Hundreds of teachers in the Los Angeles Unified School District will receive layoff notices this month under a budget plan approved Tuesday by the Board of Education.
The vote does not necessarily mean that the teachers will lose their jobs, but it allows L.A. Unified the option of releasing the instructors if needed. Instructors and other employees with teaching credentials have to be notified by law of a possible layoff by March 15.
The letters to about 600 employees come during contract negotiations with the teachers union. The district, which has a general fund budget of about $6.2 billion, still is developing its spending plan for next year, which will depend on revenue from the state.
Others affected could include 104 elementary school teachers, 63 psychiatric social workers, 59 counselors, 41 math teachers, 29 foreign language teachers and 18 business instructors.
Administrators with teaching credentials, who include principals, also will receive the notices.
The board also approved sending layoff notices to mid-level and senior managers with expiring contracts.
Board members Bennett Kayser and Richard Vladovic, who are running for reelection, voted against the layoff letters. A third board member, Tamar Galatzan, who also is running for reelection, joined the majority in approving them.
Teachers union President Alex Caputo-Pearl challenged the need for layoffs, reciting a list of California school systems that have avoided them.
"It is not right or reasonable that they are occurring in LAUSD," Caputo-Pearl said. Given the needs of students, "this doesn't make sense."
"Let's turn this district around together--that's what we're interested in doing," he said.
United Teachers Los Angeles has yet to settle on a new contract; its members have gone without a raise for eight years. The union is asking for a one-year increase of 8.5% as well as more staffing and class-size reduction, among other things.

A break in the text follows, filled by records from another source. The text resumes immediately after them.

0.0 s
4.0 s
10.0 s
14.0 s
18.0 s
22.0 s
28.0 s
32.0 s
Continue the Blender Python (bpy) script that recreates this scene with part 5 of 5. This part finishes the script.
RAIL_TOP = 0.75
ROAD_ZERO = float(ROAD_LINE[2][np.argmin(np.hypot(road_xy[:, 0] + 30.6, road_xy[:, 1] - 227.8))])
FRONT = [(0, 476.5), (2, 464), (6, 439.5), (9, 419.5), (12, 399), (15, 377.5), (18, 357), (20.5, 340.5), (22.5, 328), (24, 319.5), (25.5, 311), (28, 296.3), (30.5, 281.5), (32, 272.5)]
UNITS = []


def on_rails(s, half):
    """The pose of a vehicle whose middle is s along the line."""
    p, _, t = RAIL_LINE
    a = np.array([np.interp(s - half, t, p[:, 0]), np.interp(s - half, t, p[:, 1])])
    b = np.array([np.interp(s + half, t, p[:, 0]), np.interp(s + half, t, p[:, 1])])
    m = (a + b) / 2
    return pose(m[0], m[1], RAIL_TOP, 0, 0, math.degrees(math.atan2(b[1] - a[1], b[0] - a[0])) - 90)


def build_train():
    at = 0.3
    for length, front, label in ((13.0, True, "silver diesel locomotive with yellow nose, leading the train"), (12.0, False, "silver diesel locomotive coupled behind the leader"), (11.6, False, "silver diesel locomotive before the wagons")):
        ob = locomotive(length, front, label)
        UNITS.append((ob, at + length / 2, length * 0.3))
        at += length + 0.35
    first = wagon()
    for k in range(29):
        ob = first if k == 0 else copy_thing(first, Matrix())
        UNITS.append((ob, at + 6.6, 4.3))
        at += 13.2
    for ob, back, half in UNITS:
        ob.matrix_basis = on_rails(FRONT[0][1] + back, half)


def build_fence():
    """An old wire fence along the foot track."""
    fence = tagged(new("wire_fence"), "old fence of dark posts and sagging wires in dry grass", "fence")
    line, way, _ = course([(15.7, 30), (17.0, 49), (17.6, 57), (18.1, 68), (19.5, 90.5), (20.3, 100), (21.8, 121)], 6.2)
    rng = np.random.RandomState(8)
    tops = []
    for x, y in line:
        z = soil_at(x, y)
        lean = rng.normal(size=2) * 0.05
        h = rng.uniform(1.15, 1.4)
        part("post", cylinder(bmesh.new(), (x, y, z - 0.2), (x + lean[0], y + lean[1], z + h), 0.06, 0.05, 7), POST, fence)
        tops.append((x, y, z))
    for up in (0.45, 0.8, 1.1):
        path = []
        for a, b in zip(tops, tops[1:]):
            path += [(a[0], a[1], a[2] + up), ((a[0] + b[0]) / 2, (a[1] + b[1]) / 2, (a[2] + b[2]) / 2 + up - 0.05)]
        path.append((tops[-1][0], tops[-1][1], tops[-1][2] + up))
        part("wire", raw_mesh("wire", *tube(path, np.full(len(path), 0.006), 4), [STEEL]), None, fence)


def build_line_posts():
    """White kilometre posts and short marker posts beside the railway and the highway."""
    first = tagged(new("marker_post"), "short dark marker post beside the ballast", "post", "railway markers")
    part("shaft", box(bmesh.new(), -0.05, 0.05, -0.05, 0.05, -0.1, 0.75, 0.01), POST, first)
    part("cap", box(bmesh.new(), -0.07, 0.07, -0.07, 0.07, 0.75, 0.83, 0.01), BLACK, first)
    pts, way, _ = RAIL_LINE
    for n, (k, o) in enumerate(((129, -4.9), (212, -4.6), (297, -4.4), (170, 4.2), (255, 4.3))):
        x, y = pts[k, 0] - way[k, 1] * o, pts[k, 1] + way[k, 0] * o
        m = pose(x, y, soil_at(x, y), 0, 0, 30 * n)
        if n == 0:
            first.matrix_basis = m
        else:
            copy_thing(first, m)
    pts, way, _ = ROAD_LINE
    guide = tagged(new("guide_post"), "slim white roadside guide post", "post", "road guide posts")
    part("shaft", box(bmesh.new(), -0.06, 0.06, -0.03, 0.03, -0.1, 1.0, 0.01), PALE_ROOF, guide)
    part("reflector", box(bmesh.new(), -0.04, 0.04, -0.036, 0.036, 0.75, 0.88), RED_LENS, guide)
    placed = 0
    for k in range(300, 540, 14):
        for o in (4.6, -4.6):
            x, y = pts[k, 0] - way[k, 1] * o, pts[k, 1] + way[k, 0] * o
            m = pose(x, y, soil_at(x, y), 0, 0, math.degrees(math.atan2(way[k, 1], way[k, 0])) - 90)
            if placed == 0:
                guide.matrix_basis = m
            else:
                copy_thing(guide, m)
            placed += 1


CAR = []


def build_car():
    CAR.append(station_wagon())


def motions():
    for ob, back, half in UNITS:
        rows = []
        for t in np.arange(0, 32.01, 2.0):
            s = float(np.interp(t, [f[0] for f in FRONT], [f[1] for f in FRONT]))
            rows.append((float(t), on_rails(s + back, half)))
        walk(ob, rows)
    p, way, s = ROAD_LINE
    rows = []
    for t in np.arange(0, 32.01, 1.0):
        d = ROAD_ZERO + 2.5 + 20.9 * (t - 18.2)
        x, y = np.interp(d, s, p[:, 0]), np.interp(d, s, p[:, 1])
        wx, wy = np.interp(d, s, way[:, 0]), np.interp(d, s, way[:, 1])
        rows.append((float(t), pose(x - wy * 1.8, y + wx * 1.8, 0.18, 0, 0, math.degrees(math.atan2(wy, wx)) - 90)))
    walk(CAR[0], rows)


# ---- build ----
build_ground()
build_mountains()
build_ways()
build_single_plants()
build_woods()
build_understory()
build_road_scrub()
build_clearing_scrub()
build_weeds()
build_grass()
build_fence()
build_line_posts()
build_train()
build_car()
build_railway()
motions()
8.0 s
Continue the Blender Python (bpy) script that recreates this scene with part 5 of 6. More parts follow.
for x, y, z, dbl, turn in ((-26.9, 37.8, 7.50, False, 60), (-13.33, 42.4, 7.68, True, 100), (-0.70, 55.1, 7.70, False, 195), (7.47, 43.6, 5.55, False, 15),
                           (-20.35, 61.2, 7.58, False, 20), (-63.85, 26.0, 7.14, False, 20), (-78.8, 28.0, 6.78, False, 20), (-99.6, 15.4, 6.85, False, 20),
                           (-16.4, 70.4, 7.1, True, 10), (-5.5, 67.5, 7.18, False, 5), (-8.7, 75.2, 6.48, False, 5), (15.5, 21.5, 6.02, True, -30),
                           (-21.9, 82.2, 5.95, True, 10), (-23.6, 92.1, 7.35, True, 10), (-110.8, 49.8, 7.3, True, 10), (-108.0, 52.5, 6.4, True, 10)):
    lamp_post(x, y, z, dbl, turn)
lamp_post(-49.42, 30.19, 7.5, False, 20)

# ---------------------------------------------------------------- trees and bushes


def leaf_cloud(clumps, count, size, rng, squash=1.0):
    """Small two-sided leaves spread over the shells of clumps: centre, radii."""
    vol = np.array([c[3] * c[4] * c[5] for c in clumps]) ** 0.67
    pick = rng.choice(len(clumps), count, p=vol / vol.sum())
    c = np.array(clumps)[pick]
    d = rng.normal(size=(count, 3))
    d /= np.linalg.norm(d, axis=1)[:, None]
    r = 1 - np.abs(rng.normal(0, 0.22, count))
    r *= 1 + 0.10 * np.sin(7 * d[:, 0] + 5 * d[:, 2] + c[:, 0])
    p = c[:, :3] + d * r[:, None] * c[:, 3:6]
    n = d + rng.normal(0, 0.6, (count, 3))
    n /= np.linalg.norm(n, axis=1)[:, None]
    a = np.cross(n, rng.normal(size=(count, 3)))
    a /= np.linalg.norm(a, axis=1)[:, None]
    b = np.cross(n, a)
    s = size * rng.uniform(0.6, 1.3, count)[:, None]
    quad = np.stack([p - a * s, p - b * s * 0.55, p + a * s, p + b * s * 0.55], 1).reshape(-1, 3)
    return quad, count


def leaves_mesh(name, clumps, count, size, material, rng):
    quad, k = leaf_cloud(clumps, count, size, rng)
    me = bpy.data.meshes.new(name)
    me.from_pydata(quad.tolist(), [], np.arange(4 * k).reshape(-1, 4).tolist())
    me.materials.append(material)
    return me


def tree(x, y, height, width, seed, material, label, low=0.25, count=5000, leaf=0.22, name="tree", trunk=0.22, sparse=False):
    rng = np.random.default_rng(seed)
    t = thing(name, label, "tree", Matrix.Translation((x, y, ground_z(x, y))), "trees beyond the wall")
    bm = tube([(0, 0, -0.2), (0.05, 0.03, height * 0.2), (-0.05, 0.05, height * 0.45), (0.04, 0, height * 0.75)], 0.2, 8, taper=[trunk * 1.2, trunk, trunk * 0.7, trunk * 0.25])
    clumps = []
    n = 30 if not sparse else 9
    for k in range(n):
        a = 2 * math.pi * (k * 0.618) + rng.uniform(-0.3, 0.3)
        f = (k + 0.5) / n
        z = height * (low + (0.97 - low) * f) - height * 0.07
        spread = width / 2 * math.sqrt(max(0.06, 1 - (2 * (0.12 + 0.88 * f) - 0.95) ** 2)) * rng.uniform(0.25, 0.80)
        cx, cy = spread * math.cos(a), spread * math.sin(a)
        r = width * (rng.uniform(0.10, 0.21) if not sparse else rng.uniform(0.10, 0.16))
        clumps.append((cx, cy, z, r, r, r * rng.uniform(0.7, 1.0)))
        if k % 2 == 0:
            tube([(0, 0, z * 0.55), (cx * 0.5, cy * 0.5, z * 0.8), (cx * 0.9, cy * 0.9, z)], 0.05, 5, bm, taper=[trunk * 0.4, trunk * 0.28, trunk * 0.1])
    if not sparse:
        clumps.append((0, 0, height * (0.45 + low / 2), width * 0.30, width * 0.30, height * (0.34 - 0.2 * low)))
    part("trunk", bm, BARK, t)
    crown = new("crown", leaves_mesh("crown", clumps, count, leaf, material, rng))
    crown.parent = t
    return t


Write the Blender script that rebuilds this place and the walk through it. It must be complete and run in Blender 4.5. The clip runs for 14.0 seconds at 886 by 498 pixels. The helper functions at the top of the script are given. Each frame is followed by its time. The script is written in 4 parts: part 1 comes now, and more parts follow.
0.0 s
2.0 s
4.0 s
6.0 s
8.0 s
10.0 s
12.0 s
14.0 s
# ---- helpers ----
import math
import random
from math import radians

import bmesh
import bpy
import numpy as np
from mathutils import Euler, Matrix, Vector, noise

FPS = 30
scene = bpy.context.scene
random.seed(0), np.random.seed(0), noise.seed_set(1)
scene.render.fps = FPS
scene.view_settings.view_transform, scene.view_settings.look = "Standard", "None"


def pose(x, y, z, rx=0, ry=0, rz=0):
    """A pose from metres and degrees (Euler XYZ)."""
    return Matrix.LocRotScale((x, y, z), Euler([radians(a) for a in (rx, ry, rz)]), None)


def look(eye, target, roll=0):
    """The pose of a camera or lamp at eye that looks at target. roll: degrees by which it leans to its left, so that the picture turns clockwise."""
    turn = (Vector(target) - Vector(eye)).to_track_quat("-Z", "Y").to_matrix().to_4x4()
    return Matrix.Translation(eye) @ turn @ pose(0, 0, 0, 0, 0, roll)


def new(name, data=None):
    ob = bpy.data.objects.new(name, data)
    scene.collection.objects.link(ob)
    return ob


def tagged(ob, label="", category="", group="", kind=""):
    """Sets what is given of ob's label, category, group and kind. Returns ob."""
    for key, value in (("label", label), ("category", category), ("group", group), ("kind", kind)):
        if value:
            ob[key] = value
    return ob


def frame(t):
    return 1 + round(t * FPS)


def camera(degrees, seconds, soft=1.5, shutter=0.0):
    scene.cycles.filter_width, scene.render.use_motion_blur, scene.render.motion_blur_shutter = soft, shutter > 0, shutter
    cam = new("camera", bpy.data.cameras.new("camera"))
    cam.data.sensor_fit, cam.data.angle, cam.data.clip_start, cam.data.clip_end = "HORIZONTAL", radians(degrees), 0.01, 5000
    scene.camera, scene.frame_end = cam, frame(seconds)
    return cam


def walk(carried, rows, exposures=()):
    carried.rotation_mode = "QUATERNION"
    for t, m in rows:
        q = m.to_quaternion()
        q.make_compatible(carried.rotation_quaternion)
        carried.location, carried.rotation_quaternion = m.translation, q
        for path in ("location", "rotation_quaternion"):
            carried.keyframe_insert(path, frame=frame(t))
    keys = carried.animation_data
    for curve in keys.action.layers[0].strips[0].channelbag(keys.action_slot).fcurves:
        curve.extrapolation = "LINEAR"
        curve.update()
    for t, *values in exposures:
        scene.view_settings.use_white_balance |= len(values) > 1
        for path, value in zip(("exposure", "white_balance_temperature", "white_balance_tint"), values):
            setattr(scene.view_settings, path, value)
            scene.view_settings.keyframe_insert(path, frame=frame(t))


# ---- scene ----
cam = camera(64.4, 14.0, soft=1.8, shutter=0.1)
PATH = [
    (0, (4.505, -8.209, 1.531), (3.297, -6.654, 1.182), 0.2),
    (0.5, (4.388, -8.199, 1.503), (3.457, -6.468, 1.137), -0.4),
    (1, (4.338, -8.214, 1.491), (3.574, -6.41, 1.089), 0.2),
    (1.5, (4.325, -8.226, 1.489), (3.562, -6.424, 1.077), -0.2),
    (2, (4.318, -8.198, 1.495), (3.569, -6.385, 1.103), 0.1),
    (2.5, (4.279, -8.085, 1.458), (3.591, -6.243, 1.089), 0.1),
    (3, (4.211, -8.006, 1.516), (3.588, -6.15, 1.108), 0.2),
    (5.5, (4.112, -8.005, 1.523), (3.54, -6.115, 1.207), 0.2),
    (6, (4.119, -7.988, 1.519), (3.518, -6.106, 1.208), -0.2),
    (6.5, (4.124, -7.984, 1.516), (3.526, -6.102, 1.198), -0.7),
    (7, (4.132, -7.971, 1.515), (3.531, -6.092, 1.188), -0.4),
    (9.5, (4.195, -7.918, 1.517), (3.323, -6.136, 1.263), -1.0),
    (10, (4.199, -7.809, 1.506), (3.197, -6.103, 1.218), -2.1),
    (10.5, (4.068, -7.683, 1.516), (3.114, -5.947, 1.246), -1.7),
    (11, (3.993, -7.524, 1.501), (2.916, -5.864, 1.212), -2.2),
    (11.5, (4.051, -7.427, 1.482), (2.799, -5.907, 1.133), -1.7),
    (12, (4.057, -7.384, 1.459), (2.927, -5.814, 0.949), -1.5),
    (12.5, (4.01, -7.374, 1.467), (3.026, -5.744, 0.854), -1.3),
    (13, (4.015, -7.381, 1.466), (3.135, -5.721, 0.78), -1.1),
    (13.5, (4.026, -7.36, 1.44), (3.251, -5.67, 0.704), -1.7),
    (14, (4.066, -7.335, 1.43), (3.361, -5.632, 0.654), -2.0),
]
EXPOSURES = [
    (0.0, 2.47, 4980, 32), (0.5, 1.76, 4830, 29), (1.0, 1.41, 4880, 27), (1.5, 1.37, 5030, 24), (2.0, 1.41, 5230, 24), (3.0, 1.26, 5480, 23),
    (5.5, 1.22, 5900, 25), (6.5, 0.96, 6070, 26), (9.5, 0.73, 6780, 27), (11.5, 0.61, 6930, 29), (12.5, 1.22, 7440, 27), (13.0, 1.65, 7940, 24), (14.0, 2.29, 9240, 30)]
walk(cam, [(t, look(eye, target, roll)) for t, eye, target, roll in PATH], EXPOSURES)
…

The teachers union has more than 30,000 members.
Cortines has countered that the district must give teachers a raise but can't afford the union's demands.
Officials on Tuesday said L.A. Unified's financial health has been weakened by sharply declining enrollment—substantially due to the growth of independently operated charter schools. At the same time, the district has been unwilling to cut programs, such as adult education, even after state funding was slashed or eliminated. Other factors include the increased cost of pensions and benefits and state mandates to create new programs, they said.